La pregunta vaga de ¿qué se puede hacer?, generalmente, esconde otra pregunta mucho más precisa. Es, en realidad, la pregunta que indaga sobre qué es lo que hay que hacer para lograr el reconocimiento del poder hegemónico. Para ser justos, hay que reconocer que también es un cuestionamiento que se hace una buena parte, bien intencionada, de los tecnócratas hegemónicos para nuestro posible beneficio. La dificultad en encontrar una respuesta, posiblemente se debe a que la pregunta no es realmente importante.
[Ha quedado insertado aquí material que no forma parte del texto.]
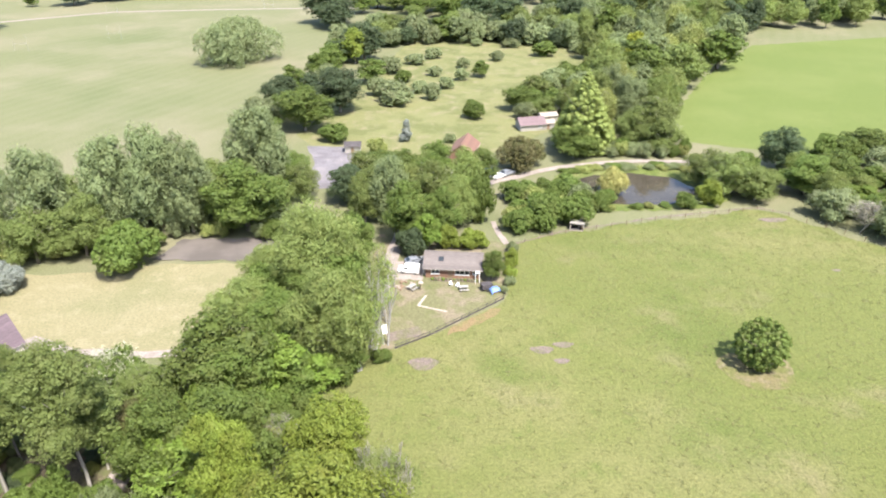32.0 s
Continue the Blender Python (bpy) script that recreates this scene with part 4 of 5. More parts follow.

Si unificáramos el arte con la política dentro de una visión común, un proceso cognitivo total, un instrumento de construcción cultural, un proceso de reacción y de acción dentro del contexto original en el cual trabajamos, entonces nuestros esfuerzos se concentrarían en temas mucho más importantes e interesantes que la mercantilización del arte.

Si, por otro lado, insistimos en seguir enfocando el contexto hegemónico, quedaremos vulnerables a cosas increíblemente absurdas. Imaginemos, por ejemplo que los portadores de los valores hegemónicos quieran convencernos de que la estatua de una mujer empuñando una antorcha encendida y con una corona de espinas en la cabeza, representa la libertad. 0 que nos planteen que un tubo fluorescente encendido es una obra de arte importante y cara. 0 que la monarquía feudal, represiva y poseedora de pozos de petróleo, es un ejemplo paradigmático de sociedad libre. 0, aún más divertido, que un jarabe marrón y dulce con el improbable nombre de Coca-Cola es nada menos que la chispa de la vida.

Claro, que siempre podemos tratar de desquitarnos a nuestra manera. Está, por ejemplo, el cuento aquel de como una cinta roja nos puede proteger del mal de ojo. Pero el grave problema de ese cuento es que nadie que esté fuera de nuestro contexto está dispuesto a creernos. Para que nos crean necesitaríamos todo el poder económico, el caudal de trucos publicitarios, los medios de difusión y monopolios de información y, también, por las dudas, los recursos militares que los imperios hegemónicos tienen a su disposición para mantener su credibilidad y poder ser tan convincentes.